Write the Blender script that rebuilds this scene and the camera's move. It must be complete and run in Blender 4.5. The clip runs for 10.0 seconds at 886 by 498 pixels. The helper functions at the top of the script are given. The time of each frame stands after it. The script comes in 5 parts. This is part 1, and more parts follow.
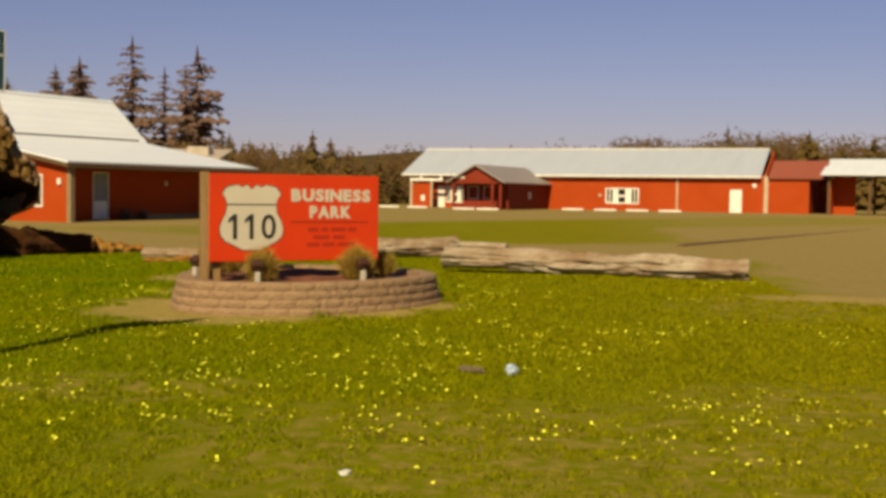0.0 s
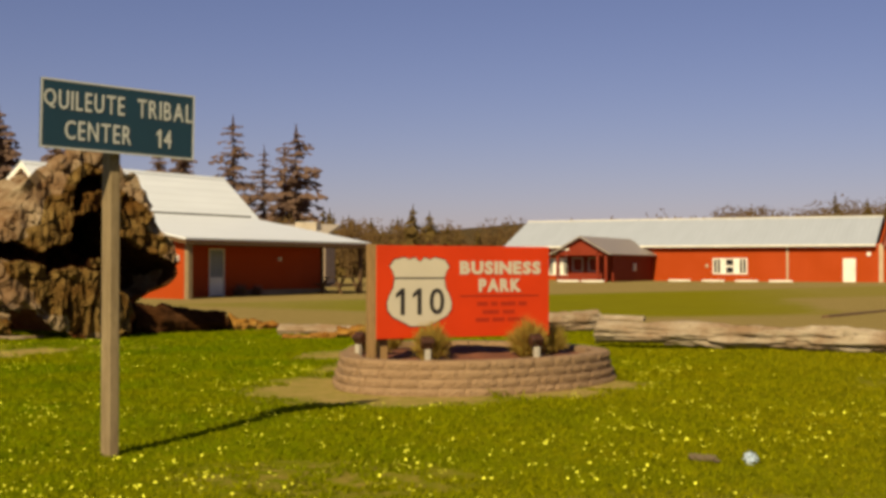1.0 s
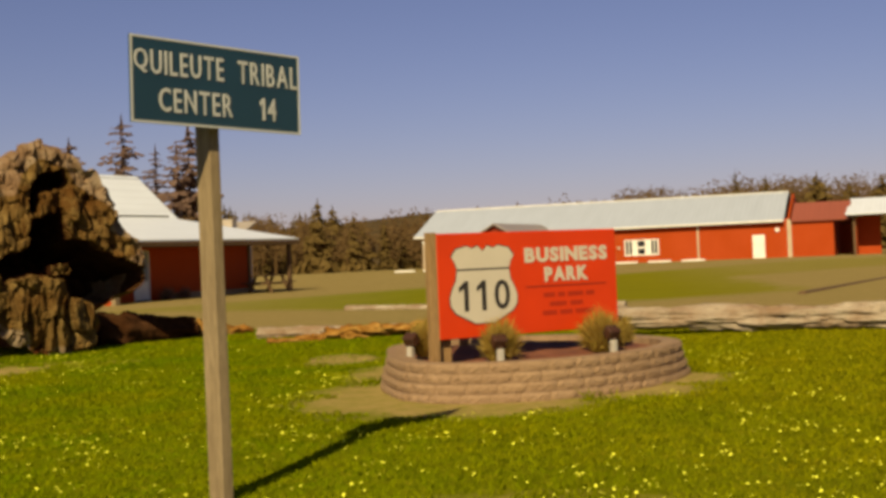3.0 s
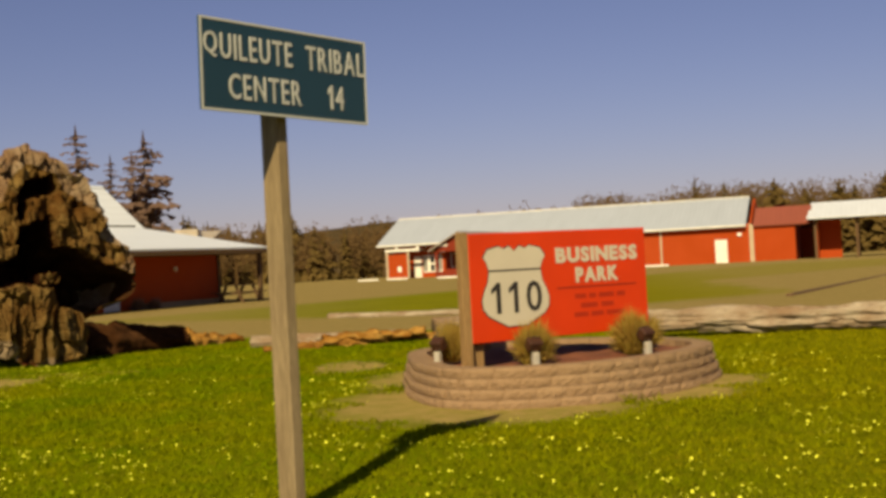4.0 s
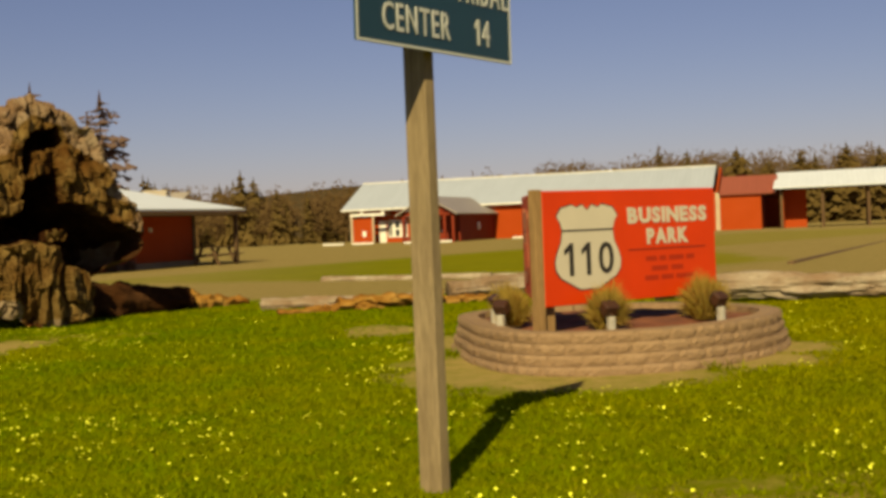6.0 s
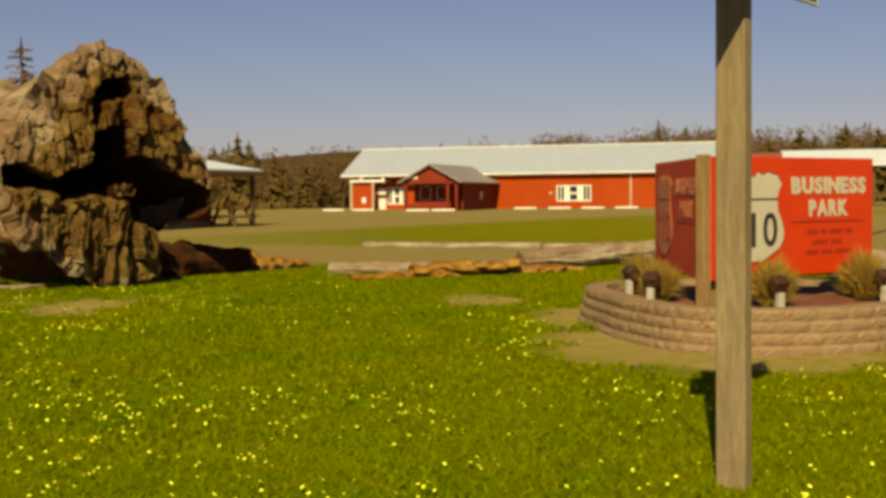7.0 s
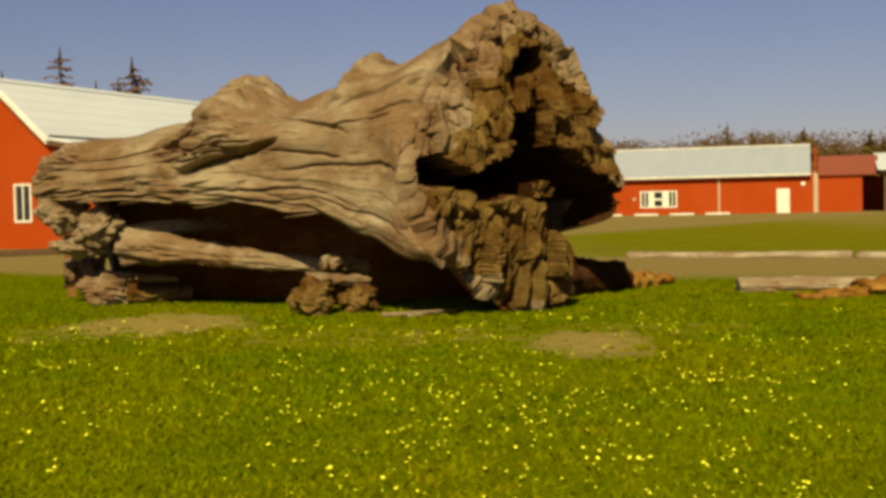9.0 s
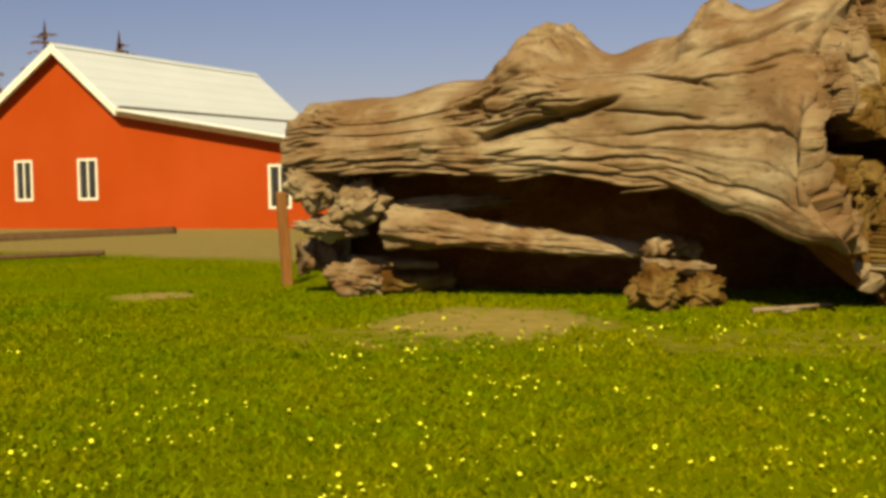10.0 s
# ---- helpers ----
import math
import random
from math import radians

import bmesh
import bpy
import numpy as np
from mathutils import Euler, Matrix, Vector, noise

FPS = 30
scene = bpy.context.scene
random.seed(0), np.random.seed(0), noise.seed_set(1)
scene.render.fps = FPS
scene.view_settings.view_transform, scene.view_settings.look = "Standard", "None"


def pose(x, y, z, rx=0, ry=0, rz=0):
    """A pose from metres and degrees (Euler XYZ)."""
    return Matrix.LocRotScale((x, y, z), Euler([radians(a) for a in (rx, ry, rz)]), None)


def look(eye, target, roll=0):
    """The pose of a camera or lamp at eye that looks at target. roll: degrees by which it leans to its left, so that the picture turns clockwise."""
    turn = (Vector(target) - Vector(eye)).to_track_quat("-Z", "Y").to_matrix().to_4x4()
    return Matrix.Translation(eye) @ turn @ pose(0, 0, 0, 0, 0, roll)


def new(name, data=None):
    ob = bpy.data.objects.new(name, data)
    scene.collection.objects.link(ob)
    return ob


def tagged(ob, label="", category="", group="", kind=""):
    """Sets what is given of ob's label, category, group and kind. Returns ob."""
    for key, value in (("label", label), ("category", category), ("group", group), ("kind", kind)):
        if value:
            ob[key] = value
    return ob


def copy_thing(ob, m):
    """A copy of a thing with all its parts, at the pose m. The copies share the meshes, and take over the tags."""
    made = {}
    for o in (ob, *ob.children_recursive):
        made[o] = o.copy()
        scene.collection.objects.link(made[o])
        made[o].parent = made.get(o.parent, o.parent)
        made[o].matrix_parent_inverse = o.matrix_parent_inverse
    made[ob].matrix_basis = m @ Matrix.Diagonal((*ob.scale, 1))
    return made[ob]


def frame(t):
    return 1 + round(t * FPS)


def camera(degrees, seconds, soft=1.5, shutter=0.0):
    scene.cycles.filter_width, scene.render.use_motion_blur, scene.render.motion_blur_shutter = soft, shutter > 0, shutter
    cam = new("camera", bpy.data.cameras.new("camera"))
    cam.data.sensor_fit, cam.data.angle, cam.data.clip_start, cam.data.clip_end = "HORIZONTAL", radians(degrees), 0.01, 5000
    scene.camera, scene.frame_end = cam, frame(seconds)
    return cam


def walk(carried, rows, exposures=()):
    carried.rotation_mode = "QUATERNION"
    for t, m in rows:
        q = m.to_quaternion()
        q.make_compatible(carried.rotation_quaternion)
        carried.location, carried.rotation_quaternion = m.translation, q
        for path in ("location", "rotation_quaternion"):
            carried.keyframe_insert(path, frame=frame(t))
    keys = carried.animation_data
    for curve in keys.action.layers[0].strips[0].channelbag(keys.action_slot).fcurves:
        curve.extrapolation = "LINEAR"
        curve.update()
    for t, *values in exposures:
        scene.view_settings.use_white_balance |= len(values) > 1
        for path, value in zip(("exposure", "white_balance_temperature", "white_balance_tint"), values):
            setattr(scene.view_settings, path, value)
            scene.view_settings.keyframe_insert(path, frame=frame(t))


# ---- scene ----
□ □ □ □
Write out the material above once more, exactly as it reads, with no pictures.

Write the Blender script that rebuilds this scene and the camera's move. It must be complete and run in Blender 4.5. The clip runs for 10.0 seconds at 886 by 498 pixels. The helper functions at the top of the script are given. The time of each frame stands after it. The script comes in 5 parts. This is part 1, and more parts follow.
0.0 s
1.0 s
3.0 s
4.0 s
6.0 s
7.0 s
9.0 s
10.0 s
# ---- helpers ----
import math
import random
from math import radians

import bmesh
import bpy
import numpy as np
from mathutils import Euler, Matrix, Vector, noise

FPS = 30
scene = bpy.context.scene
random.seed(0), np.random.seed(0), noise.seed_set(1)
scene.render.fps = FPS
scene.view_settings.view_transform, scene.view_settings.look = "Standard", "None"


def pose(x, y, z, rx=0, ry=0, rz=0):
    """A pose from metres and degrees (Euler XYZ)."""
    return Matrix.LocRotScale((x, y, z), Euler([radians(a) for a in (rx, ry, rz)]), None)


def look(eye, target, roll=0):
    """The pose of a camera or lamp at eye that looks at target. roll: degrees by which it leans to its left, so that the picture turns clockwise."""
    turn = (Vector(target) - Vector(eye)).to_track_quat("-Z", "Y").to_matrix().to_4x4()
    return Matrix.Translation(eye) @ turn @ pose(0, 0, 0, 0, 0, roll)


def new(name, data=None):
    ob = bpy.data.objects.new(name, data)
    scene.collection.objects.link(ob)
    return ob


def tagged(ob, label="", category="", group="", kind=""):
    """Sets what is given of ob's label, category, group and kind. Returns ob."""
    for key, value in (("label", label), ("category", category), ("group", group), ("kind", kind)):
        if value:
            ob[key] = value
    return ob


def copy_thing(ob, m):
    """A copy of a thing with all its parts, at the pose m. The copies share the meshes, and take over the tags."""
    made = {}
    for o in (ob, *ob.children_recursive):
        made[o] = o.copy()
        scene.collection.objects.link(made[o])
        made[o].parent = made.get(o.parent, o.parent)
        made[o].matrix_parent_inverse = o.matrix_parent_inverse
    made[ob].matrix_basis = m @ Matrix.Diagonal((*ob.scale, 1))
    return made[ob]


def frame(t):
    return 1 + round(t * FPS)


def camera(degrees, seconds, soft=1.5, shutter=0.0):
    scene.cycles.filter_width, scene.render.use_motion_blur, scene.render.motion_blur_shutter = soft, shutter > 0, shutter
    cam = new("camera", bpy.data.cameras.new("camera"))
    cam.data.sensor_fit, cam.data.angle, cam.data.clip_start, cam.data.clip_end = "HORIZONTAL", radians(degrees), 0.01, 5000
    scene.camera, scene.frame_end = cam, frame(seconds)
    return cam


def walk(carried, rows, exposures=()):
    carried.rotation_mode = "QUATERNION"
    for t, m in rows:
        q = m.to_quaternion()
        q.make_compatible(carried.rotation_quaternion)
        carried.location, carried.rotation_quaternion = m.translation, q
        for path in ("location", "rotation_quaternion"):
            carried.keyframe_insert(path, frame=frame(t))
    keys = carried.animation_data
    for curve in keys.action.layers[0].strips[0].channelbag(keys.action_slot).fcurves:
        curve.extrapolation = "LINEAR"
        curve.update()
    for t, *values in exposures:
        scene.view_settings.use_white_balance |= len(values) > 1
        for path, value in zip(("exposure", "white_balance_temperature", "white_balance_tint"), values):
            setattr(scene.view_settings, path, value)
            scene.view_settings.keyframe_insert(path, frame=frame(t))


# ---- scene ----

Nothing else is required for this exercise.